My best phrase in Cantonese right now is probably, “You can try!”
Nicest
pastry chef I’ll ever meet
I met
Gregoire Michaud, pastry chef of the Four Seasons Hotel Hong Kong. He kindly let me into his kitchen and offered
me a mini sourdough baguette fresh from the oven. It was delightfully crisp, warm, and
tender. If you can eat one of these without
smiling, you are probably a robot.
Good-looking
white people like this area
The
mid-level escalator connects my no-internet apartment to the very cold closet. My observations tell me that you can only
hang out at establishments along the escalator if you are a good-looking white
person. Or if you are selling
internet. As I am neither white nor an
internet peddler, I just ride the escalator and watch the people talk about how
good looking they are.
The Soup Man
Sometimes I
wander away from the escalator on my way down the hill to see what I’ll
find. What I found is The Soup Man. I walk up to him, smile, point to a bowl of soup
that someone is eating, he barks at the soup chef, and then a few minutes later
I have a bowl of hot and delicious soup.
Pig stomach? Mystery fish paste
balls? Unidentified offal? Yes, please.
The Soup Man is my favorite, but Hong Kong is generally a wonderful land of soup. I have soup for breakfast, lunch, and dinner.
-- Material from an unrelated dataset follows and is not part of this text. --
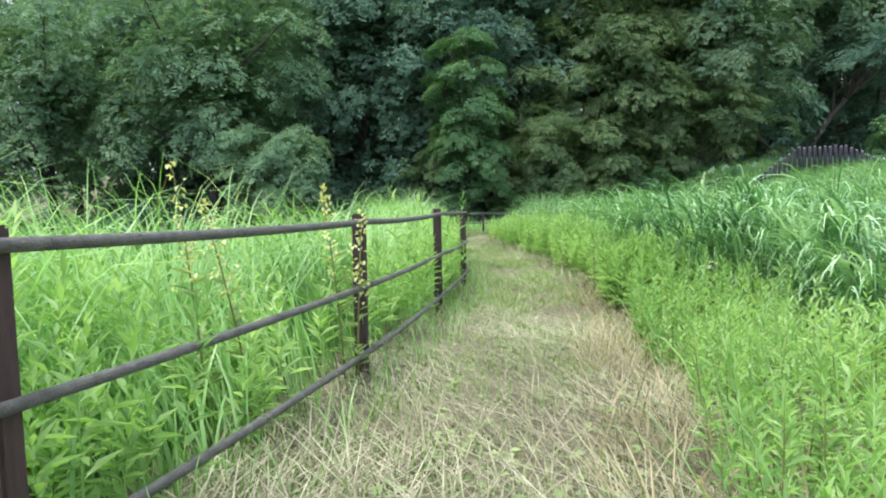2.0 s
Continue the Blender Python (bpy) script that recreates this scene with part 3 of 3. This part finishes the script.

They are all different and delicious.
My
understanding of HK’s street system
A week
later, I’ve finally got Hong Kong’s system down: MTR -> mall -> walkway
-> mall -> MTR -> walkway -> lost -> lost -> lost -> eat
soup and feel better that I’ve been lost for so long.
Construction
wasteland + the worst mall ever
On a quest
for adventure, I got stuck in The Elements, probably the worst mall in the world. There is only a way in. There is no way out. And if you do manage to find your way out,
you will get stuck in a construction wasteland for hours.
A really big
teddy bear lives here
I finally
found a way out of the construction wasteland and surfaced in a place with
civilization. Civilization was really
excited about this giant bear. So I took a picture too.
A lot of
lights
I also found
a lot of lights close to the really big teddy bear.
A lot of
lights
I walked
through Lan Kwai Fong. It was bright and
loud.
Bus drivers
who drive here will not tell you when to alight
Mini buses
do not have actual stops – they only stop before the final destination if you
tell them where to let you off. I showed
the bus driver the name of the place I needed her to stop, and I thought she
agreed to tell me when we were there.
She did not tell me. Luckily, I
used a couple landmarks and context clues to hop off the bus in the nick of
time. I will most likely never ride a
mini bus again.
Angry taxi
and shady printers
I rode to
the end of the Island MTR Line to talk to a printer at his “paper factory.” That was my first clue that this place would
be difficult to find. I started
following Google’s blue dot towards the address, but when I saw that it told me
I’d have to walk up a very steep gradient for 2 miles, I decided to get in a
taxi in case the blue dot was wrong.
The taxi was
cheesed that I didn’t speak Cantonese and that my Google maps was not the local
version. He kept repeating, “Where is
it?” and I kept repeating, “I don’t know!”
Finally he figured out what I was talking about and lectured me about
not having the Chinese version of Google maps on my phone.
There was no
door to the building, only a crowded loading dock. I saw a sign in Chinese that said something
about customers, maybe, so I followed it.
I found an elevator and some lady asked me what floor I was going to, I responded
in Cantonese, and she guided me to a creaky old elevator.
It doesn’t
matter what happened after that because I consider this two-line exchange in
Cantonese an utter success.
Post-Great Internet Meltdown of 2013 Thoughts
Now that I've accepted that lost is found and all problems can be solved with a bowl of good soup, my friends and I are glad to call Hong Kong home for the month.